Willful and wanton conduct may be found to exist where the local public entity takes no action to correct a condition even though it was informed about the dangerous condition and knew that other persons had previously been injured because of the dangerous condition. Also, a local public entity may be found to have engaged in willful and wanton conduct when it intentionally removes a safety feature from its recreational property. However, where there are no facts or allegations to show that the local public entity engaged in any intentional act or knew of other injuries or accidents caused by the allegedly dangerous condition, the conduct of the local public entity does not rise to the level of willful and wanton conduct.

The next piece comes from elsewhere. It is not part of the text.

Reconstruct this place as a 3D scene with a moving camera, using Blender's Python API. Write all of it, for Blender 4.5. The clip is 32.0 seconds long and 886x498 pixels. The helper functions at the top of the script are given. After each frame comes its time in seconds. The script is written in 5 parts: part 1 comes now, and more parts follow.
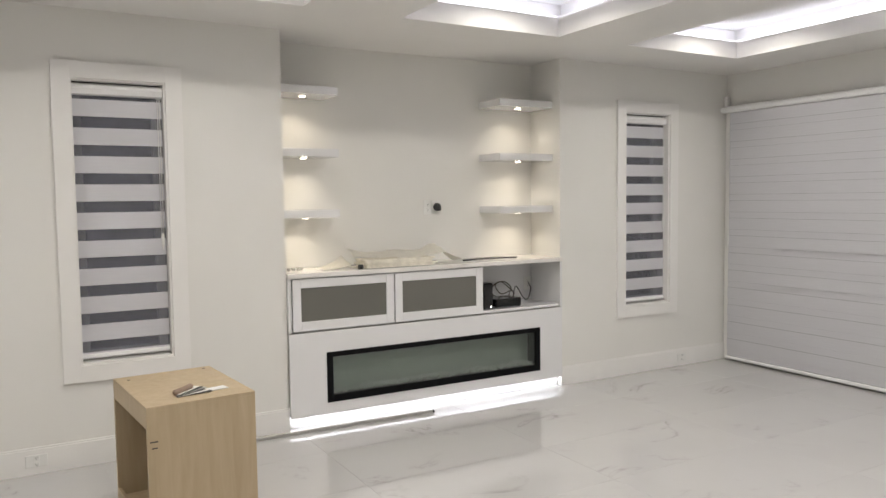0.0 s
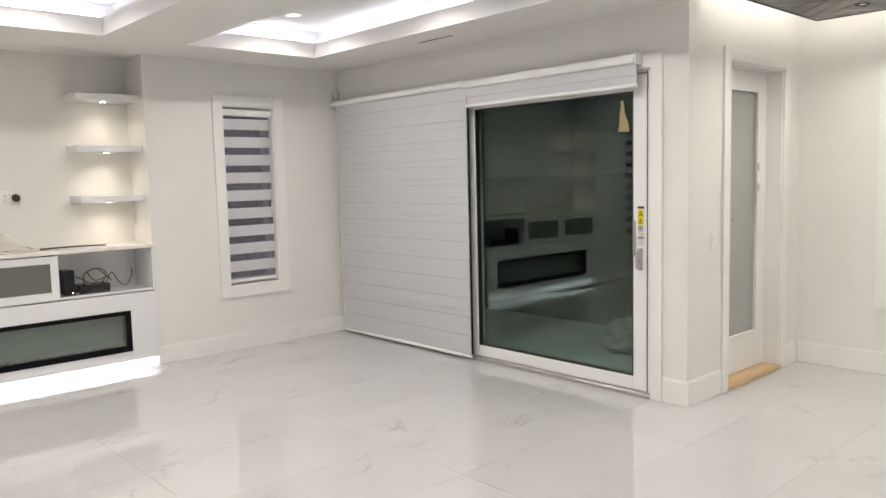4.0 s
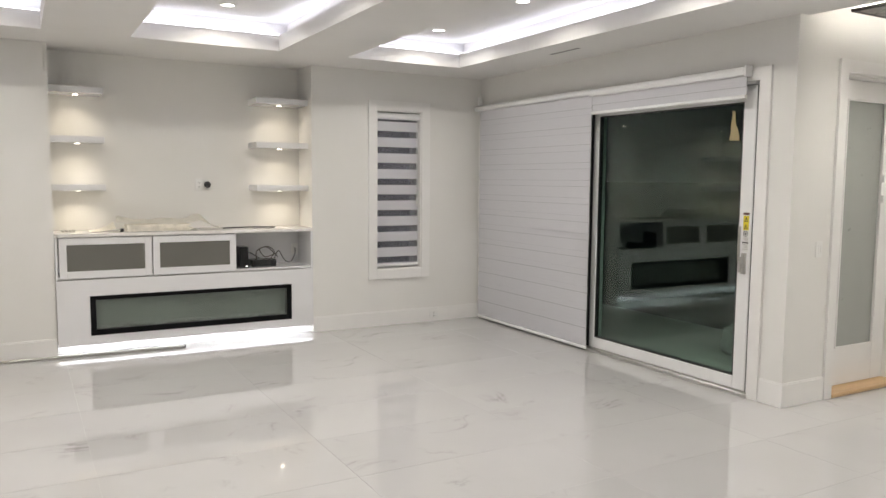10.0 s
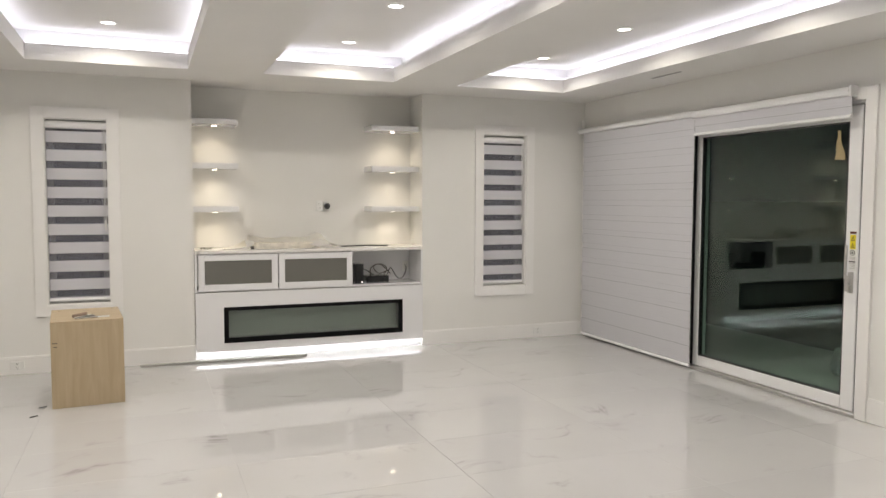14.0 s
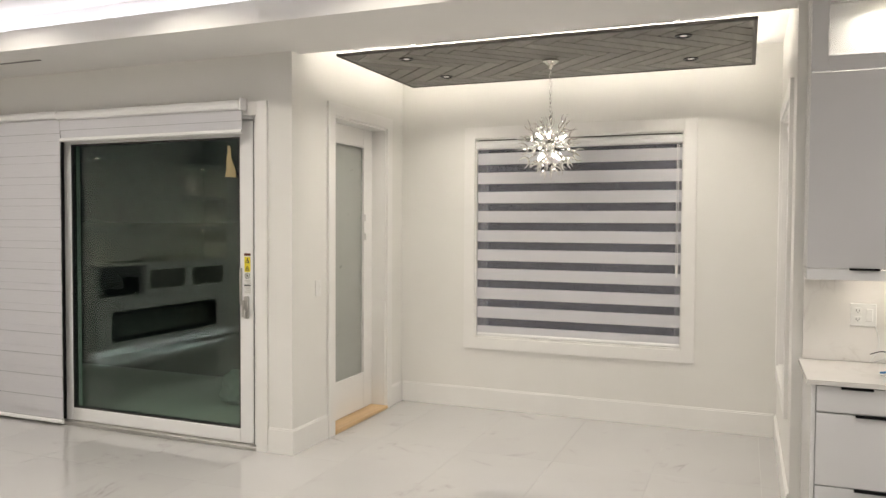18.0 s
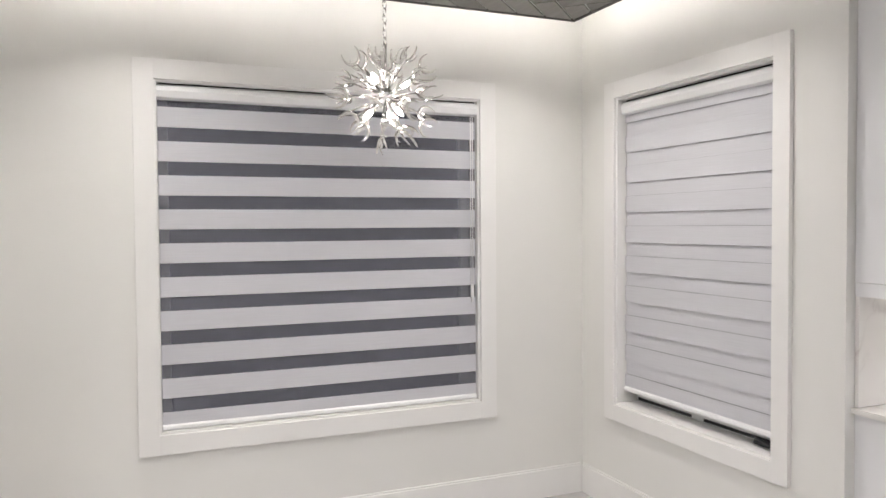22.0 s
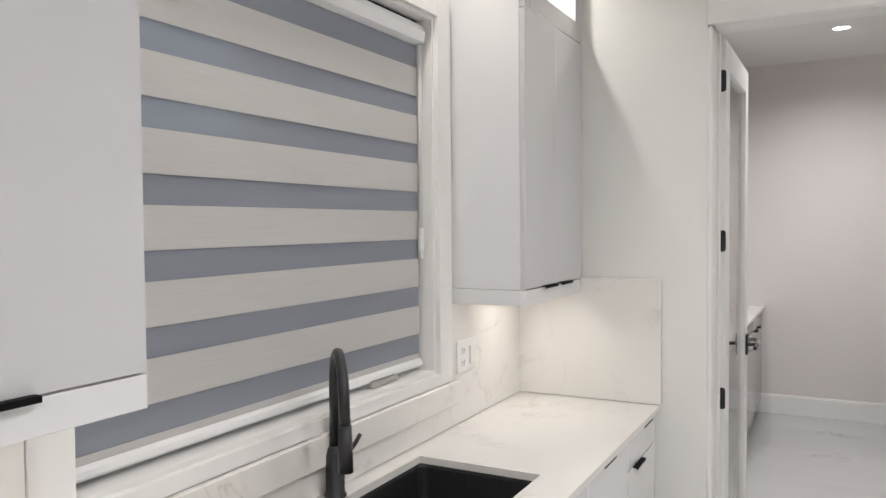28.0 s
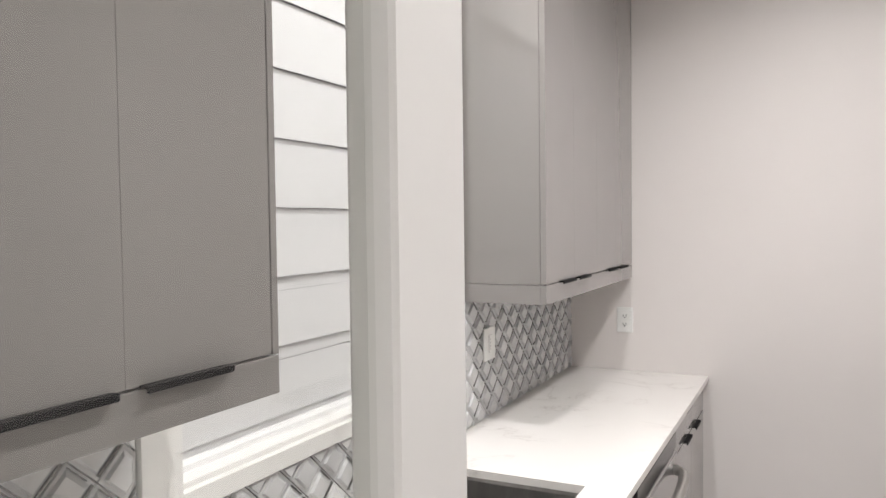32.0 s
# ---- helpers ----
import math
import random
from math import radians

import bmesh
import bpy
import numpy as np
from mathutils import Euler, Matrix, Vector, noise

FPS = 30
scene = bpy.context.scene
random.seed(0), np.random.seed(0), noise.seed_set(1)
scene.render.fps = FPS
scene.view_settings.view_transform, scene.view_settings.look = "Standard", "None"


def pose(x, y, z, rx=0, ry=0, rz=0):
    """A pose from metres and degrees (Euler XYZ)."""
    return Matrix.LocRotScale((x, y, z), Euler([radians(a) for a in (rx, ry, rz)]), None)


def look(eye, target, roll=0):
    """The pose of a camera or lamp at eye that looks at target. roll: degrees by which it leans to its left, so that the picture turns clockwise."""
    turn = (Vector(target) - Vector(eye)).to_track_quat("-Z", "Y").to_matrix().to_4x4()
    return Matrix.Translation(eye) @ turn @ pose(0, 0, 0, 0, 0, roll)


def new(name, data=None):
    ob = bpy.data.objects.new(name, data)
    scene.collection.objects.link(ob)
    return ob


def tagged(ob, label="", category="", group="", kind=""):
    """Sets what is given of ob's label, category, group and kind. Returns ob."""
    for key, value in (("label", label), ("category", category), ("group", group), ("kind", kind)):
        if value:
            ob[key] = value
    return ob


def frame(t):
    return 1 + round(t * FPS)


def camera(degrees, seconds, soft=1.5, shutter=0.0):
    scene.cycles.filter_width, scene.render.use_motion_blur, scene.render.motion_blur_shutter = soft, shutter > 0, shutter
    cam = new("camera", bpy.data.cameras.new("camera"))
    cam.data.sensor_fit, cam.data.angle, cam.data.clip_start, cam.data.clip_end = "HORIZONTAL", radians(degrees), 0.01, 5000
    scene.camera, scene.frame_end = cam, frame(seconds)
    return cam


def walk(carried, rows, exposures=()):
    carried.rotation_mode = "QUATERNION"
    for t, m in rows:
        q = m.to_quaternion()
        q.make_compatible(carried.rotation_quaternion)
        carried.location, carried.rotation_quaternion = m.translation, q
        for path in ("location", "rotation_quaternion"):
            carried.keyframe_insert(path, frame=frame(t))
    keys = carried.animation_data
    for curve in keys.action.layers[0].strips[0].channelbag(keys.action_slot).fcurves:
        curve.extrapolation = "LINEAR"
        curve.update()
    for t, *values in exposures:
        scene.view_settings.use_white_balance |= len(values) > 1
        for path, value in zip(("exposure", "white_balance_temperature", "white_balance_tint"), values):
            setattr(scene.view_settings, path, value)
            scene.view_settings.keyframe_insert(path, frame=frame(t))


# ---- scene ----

Applying these principles to the facts of the case, the appeals court concluded that "the evidence in this case does not satisfy the standards" for willful and wanton misconduct. On the contrary, the appeals court found that Moraine's conduct in this case was, "at worst, negligent and does not remotely approach the level Illinois courts have required to constitute willful and wanton, as a matter of law."

Moraine had no notice of prior injuries which had occurred as a result of the goalpost structure; nor did it remove safety features that had been attached to the structure. Furthermore, the fact that Moraine padded the goalposts on its official football field located on a different campus establishes little, if anything, in the context of an allegation of willful and wanton conduct.

The appeals court, therefore, reversed the judgment of the trial court in favor of Bialek and entered judgment for Moraine.